Problem statement |
Set the listing down again in full, word for word, with the pictures left out.

Stored data |

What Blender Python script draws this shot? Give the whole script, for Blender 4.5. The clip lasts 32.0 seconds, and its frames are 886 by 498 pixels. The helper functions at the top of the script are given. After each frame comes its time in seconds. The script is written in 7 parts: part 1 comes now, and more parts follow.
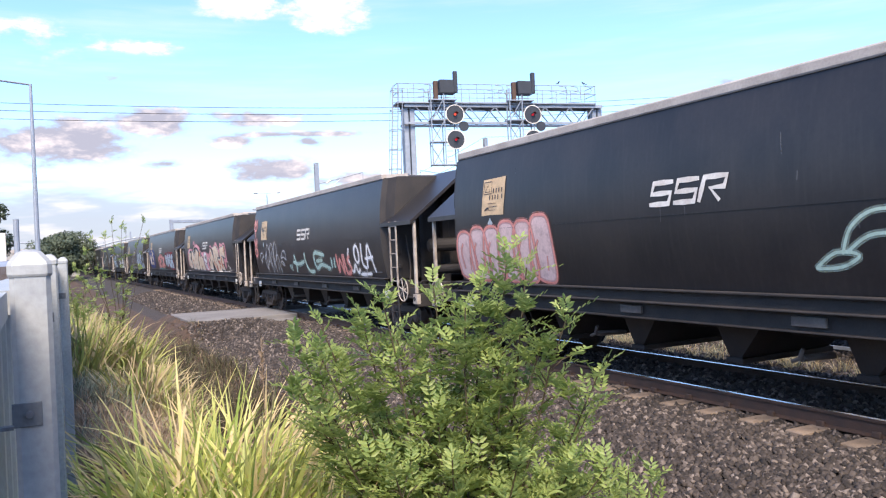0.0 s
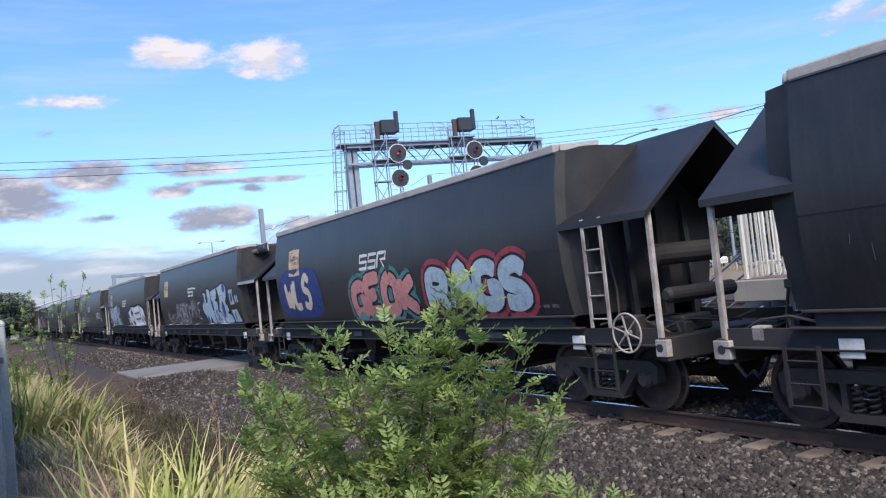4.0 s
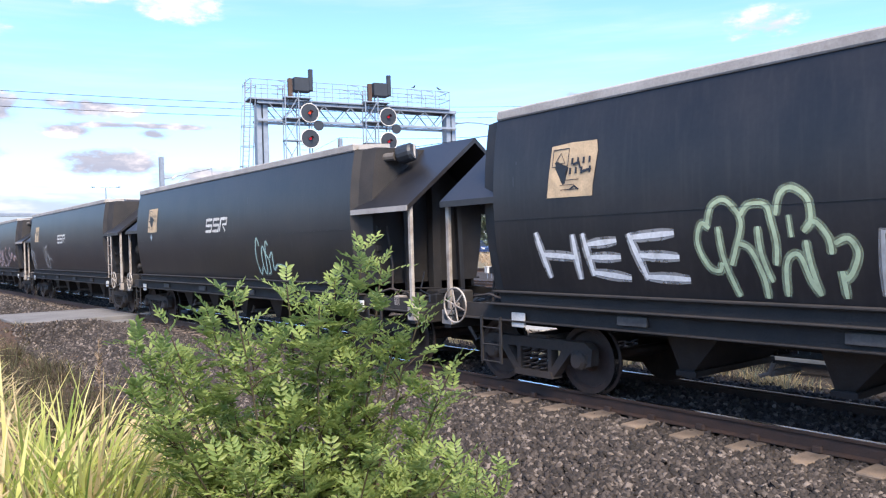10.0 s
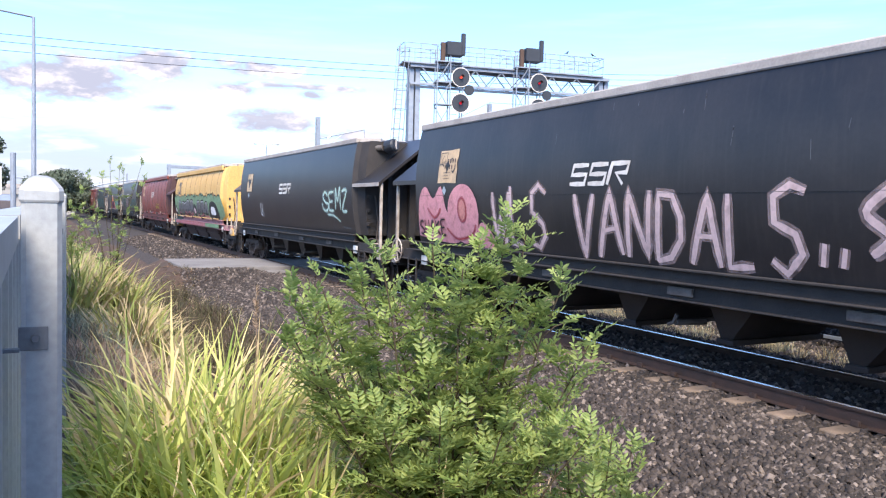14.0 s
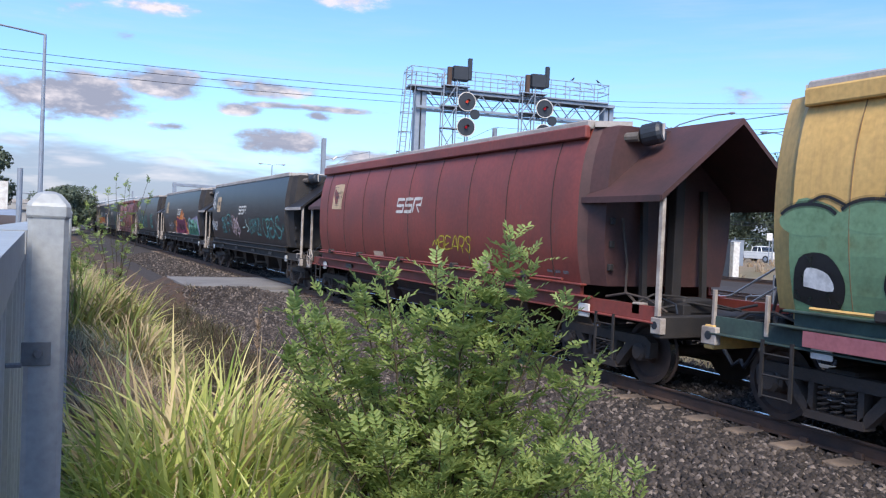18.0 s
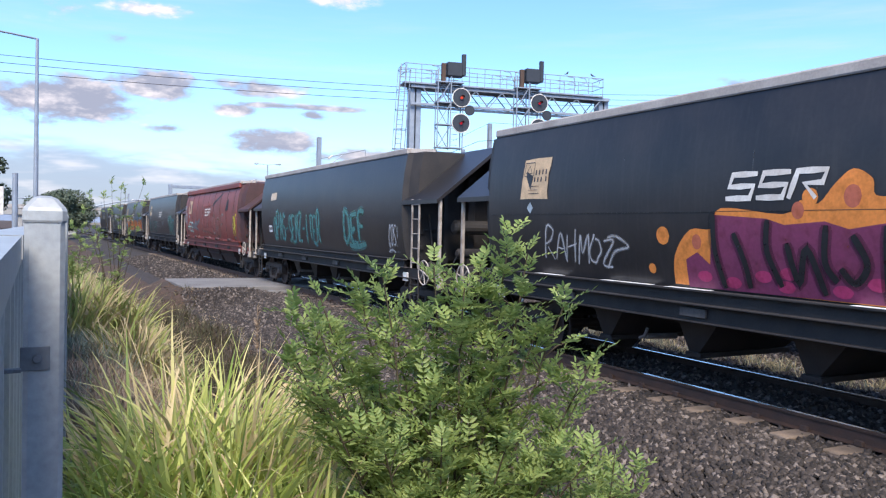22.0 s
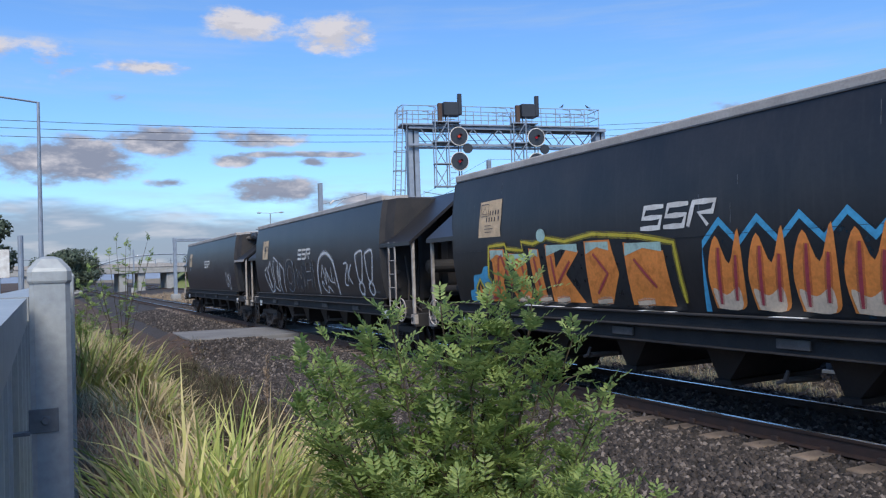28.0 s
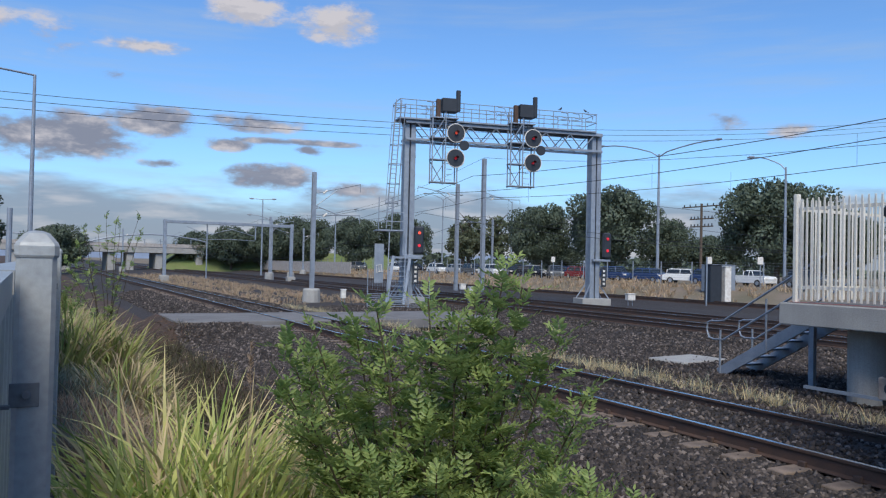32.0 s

The solution |
What Blender Python script draws this shot? Give the whole script, for Blender 4.5. The clip lasts 32.0 seconds, and its frames are 886 by 498 pixels. The helper functions at the top of the script are given. After each frame comes its time in seconds. The script is written in 7 parts: part 1 comes now, and more parts follow.
0.0 s
4.0 s
10.0 s
14.0 s
18.0 s
22.0 s
28.0 s
32.0 s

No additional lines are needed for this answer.